The "longer" Hodges has the following exercise (8.2.10):
Let $L$ be a finite relational signature and $K$ a non-empty class of $L$-structures which has HP, JEP and AP. Let $T$ be the theory of structures whose age is $\subseteq K$. Show that the Fraisse limit of $K$ is an enforceable model of $T$.
The emphasis is mine. If I were to believe the Gricean maxims, I would assume that this is not generally true of a functional language $L$. In fact, I can kind of see that how adding relations in other stages of the construction messes up what you do with partial isomorphisms.
Is there an illuminating example of such a theory $T$ in a functional language where the Fraisse limit is not enforceable?

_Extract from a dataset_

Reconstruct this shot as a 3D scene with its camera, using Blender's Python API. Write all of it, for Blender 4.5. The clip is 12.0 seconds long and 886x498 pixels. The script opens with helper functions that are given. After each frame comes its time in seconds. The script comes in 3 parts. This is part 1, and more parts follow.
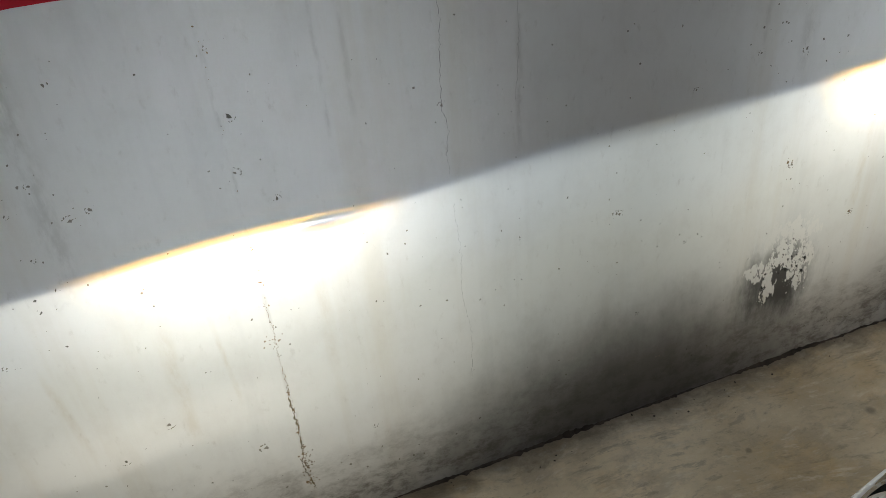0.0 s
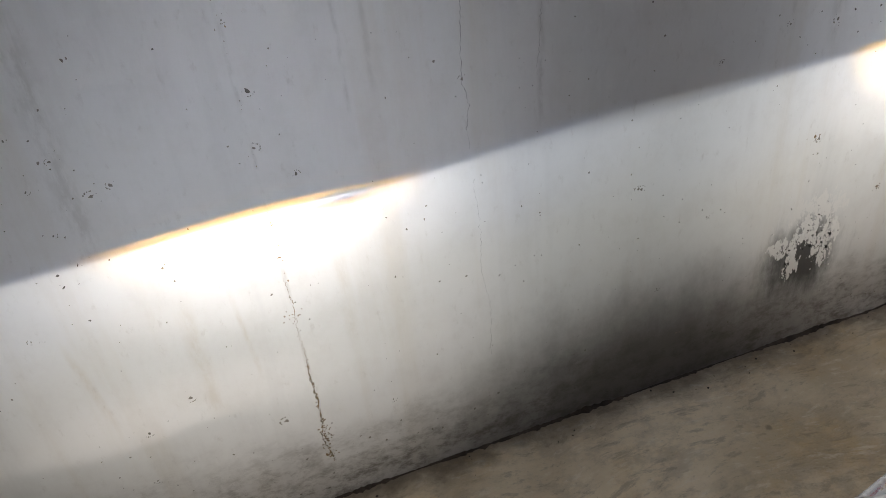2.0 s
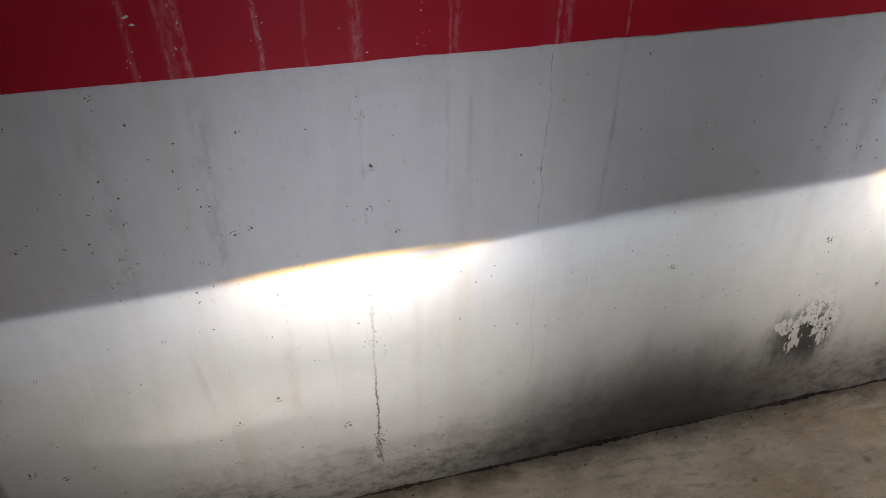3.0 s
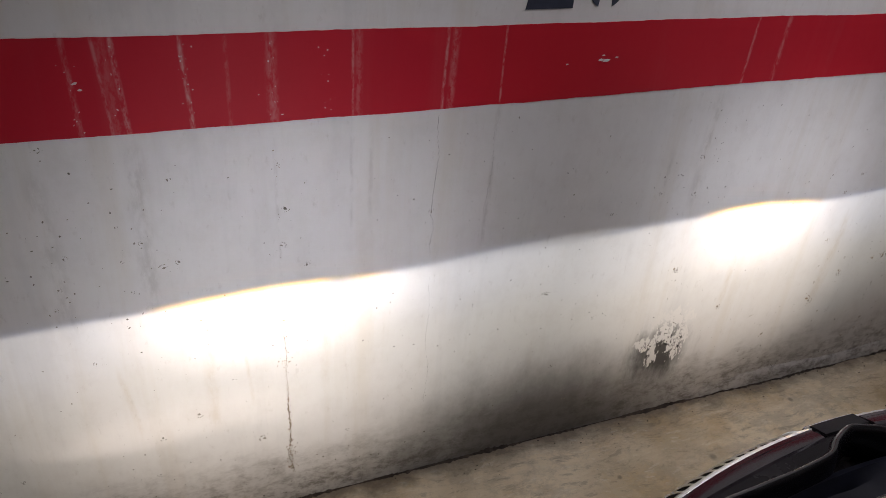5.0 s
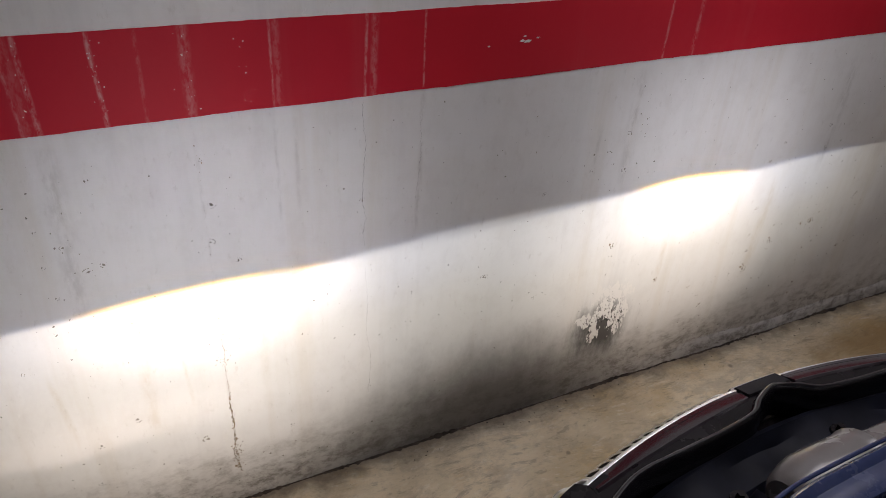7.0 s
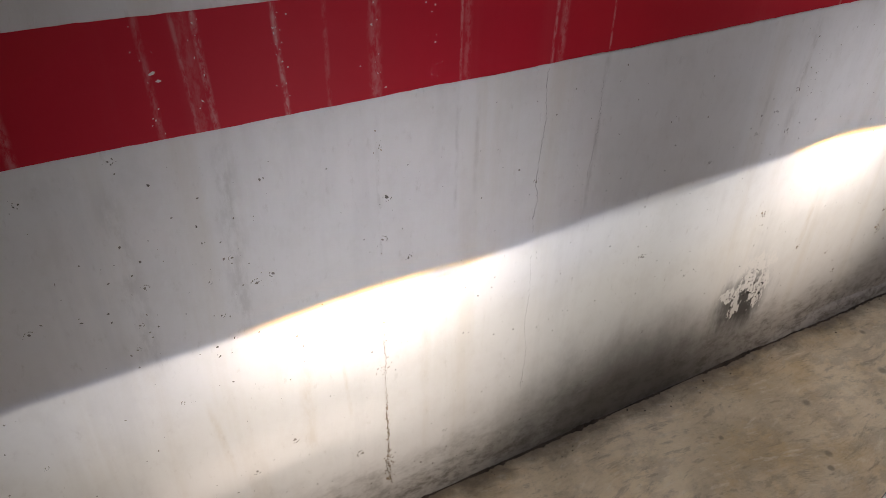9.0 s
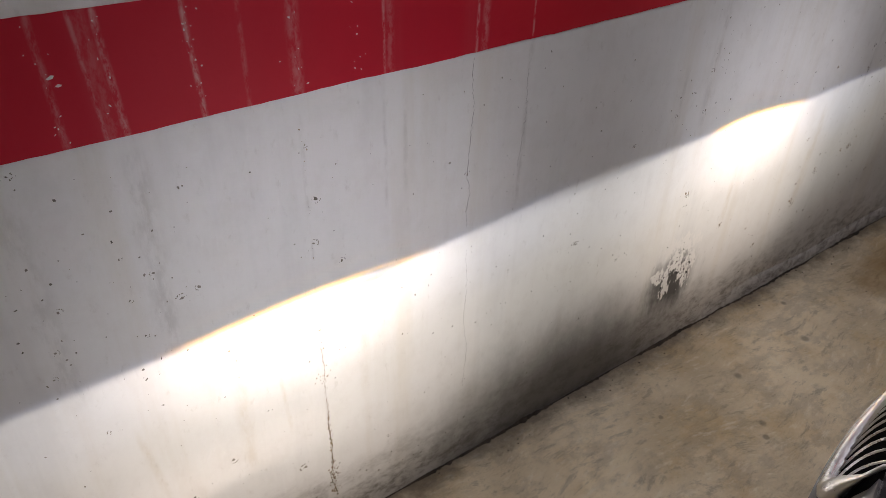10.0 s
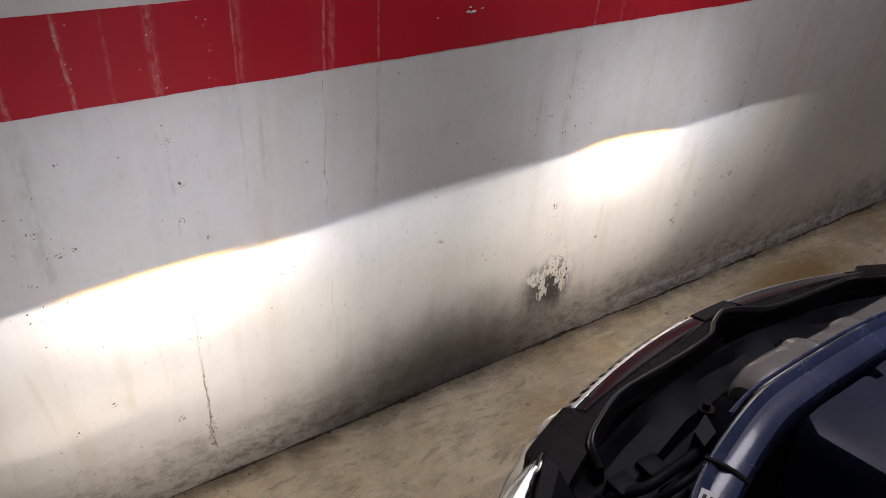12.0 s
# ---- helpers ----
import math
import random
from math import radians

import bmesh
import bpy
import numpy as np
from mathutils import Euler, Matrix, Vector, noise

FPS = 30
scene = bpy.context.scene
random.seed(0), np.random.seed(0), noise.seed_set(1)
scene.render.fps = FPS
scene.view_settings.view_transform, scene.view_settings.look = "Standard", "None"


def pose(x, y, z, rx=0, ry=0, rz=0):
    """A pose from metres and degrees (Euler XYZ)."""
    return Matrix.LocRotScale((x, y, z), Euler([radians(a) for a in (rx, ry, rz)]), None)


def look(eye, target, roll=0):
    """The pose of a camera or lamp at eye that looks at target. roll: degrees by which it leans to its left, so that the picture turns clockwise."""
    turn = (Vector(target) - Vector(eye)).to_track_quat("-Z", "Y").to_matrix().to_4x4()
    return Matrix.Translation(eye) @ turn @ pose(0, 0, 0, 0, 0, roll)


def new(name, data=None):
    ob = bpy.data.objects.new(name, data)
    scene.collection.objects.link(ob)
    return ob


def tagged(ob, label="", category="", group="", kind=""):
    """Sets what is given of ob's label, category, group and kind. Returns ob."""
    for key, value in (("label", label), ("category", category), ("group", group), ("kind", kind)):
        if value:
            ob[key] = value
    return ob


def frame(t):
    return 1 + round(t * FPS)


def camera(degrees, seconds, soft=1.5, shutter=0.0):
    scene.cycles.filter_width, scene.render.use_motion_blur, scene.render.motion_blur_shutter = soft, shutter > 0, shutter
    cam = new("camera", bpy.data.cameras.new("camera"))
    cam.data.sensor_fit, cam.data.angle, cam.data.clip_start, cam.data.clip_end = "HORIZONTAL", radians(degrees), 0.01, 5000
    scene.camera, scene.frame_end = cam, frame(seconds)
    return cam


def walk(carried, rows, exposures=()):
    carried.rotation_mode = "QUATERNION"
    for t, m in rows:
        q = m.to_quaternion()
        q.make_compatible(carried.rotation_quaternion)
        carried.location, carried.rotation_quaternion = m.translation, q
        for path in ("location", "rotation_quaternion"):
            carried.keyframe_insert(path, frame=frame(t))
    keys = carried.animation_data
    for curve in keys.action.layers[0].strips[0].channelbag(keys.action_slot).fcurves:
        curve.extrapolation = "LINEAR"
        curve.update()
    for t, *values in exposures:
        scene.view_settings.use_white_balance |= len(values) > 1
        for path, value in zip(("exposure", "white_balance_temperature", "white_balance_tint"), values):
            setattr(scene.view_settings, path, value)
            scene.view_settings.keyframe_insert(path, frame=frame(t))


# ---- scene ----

Addendum: The construction here is analogous to the proof of the omitting types theorem or any other Henkin-type constructions. We expand $L$ with countably many constants to obtain $L^+$. We construct an $\omega$-chain $(T_i)$ of finite sets of literals in $L^+$ that are consistent with $T$ by stages. A player $E$ is assigned an infinite-coinfinite subset $X_E$ of $\omega$ and is responsible for saying what $T_i$ is for $i \in X_E$. Finally, we build the so-called canonical model $A$ of $T^+ := \bigcup_i T_i$ from the terms made up of the constants occurring in $T$ and taking the quotient by the relations following from $T + T^+$.
A property $P$ of the structure $A$ being built by forcing is enforceable if the player responsible for that property has a winning strategy (where a win for her is to have $A$ satisfy $P$); a structure $M$ is enforceable if the property of being isomorphic to $M$ is enforceable.
I think this comes down to how we treat ages and Fraisse limits in functional languages.
The direct analogue of ages in the functional case is to talk about finitely generated structures. However, this winds up clashing horribly with enforceability, which is instead about finitely approximated structures. For example, take $K$ to be the class of all finitely generated abelian goups. Then we can appropriately form the (analogue of the) Fraisse limit of $K$, and unless I'm missing something it's just $(\bigoplus_\mathbb{N}\mathbb{Q})\oplus (\bigoplus_\mathbb{N}\mathbb{Q}/\mathbb{Z})$ - certainly it has many elements of infinite order. But in the corresponding game, player $2$ can enforce that every element has finite order (and, again unless I'm missing something, $\bigoplus_\mathbb{N}\mathbb{Q}/\mathbb{Z}$ is enforceable).
For relational structures, though, there's no difference between "finitely generated" and "finite" so this issue doesn't arise.